Sunday, March 11, 2018

Last month, "House passes bill to force lawmakers to pay their own sexual harassment settlements..."

WASHINGTON – The House passed a bill Tuesday that would require members of Congress to pay out of their own pockets for any sexual harassment settlements, and would help victims better navigate the complaint process on Capitol Hill.
“There is no place for sexual harassment or any type of harassment, period," Rep. Gregg Harper, R-Miss., chairman of the House Administration Committee, said before the House vote on the measure.
The House approved the measure by voice vote. It now moves to the Senate.
The bipartisan effort led by Harper, Reps. Jackie Speier, D-Calif., and Rep. Barbara Comstock, R-Va., comes in the wake of sexual harassment allegations spreading across the country — including members of Congress being named in sexual misconduct cases. Several members have recently resigned or announced plans to retire after charges of sexual harassment.
The bill would require members to personally pay any settlements rather than using their office budgets. Congress has come under fire because some settlements against members have been paid with funds from the U.S. Treasury.
“Offenders, themselves, will have to pay," Comstock said.
The House also approved a resolution that would amend the House Code of Conduct to specifically ban sexual relations between a member of Congress and a staffer he or she supervises.
It also would require each office to adopt an anti-harassment and anti-discrimination policy and set up the Office of Employee Advocacy to help employees who complain about sexual harassment navigate the process. 
“This bill empowers survivors," said Speier, who called the effort to address the issue a "rare and crucial moment of bipartisanship."
Speier said members of Congress will now be held responsible for their "bad behavior."
But she said the work is not finished, and that more needs to be done in other workplaces.
Comstock praised the measure but said it should go further and expose members who have paid sexual harassment settlements in the past. Comstock has complained that not all those members have been named.
The House passed a resolution last year that requires members of Congress and their staff to undergo mandatory anti-sexual harassment training. The Senate approved a similar measure.
The new measure would update the 1995 Congressional Accountability Act that applied workplace rules to Congress for the first time.
Full article:
Food for thought:
I wish this bill extended to military!!   This will be a game changer, if the perpetrators were not only prosecuted but forced, by law, to pay damages to their victims!
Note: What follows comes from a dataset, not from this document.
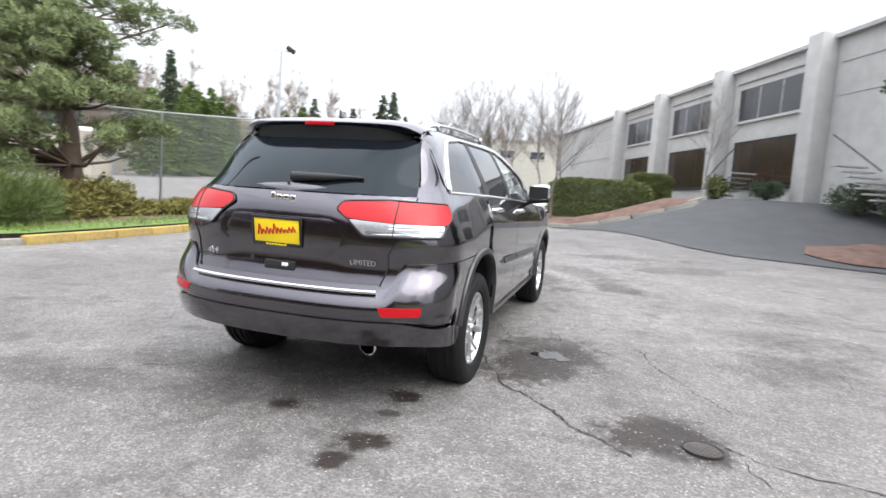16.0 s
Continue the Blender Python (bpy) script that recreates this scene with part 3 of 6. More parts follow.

When I sued the former Secretary of the Navy, Ray Mabus, for Sexual Harassment, Racial-Sexual Discrimination, and Retaliation, taxpayers paid for his legal defense.   As well as the legal defense of former Defense Secretary(s), Donald Rumsfeld and Dick Cheney, when they were sued by Veterans who'd alleged they’d been raped while on active duty.  And thousands more Veterans have come forward with allegations of sexual harassment and rape…

Imagine a military that upheld full equality, as governed by the Equal Employment Opportunity laws, and personnel are provided a workplace free of discrimination, and fear of being harassed, assaulted or raped by their colleagues, or supervisors?!    But, unfortunately, the Pentagon is given a directive to “govern themselves,” and you wonder why “victims” complaints are ignored!!

Yet, as the momentum continues with the “Gender War,” I’m sure there will be more “casualties” aka “collateral damage” on the battlefield (frontline in combat), as a certain group of women seek to make their mark in history!!  Some things never change!!!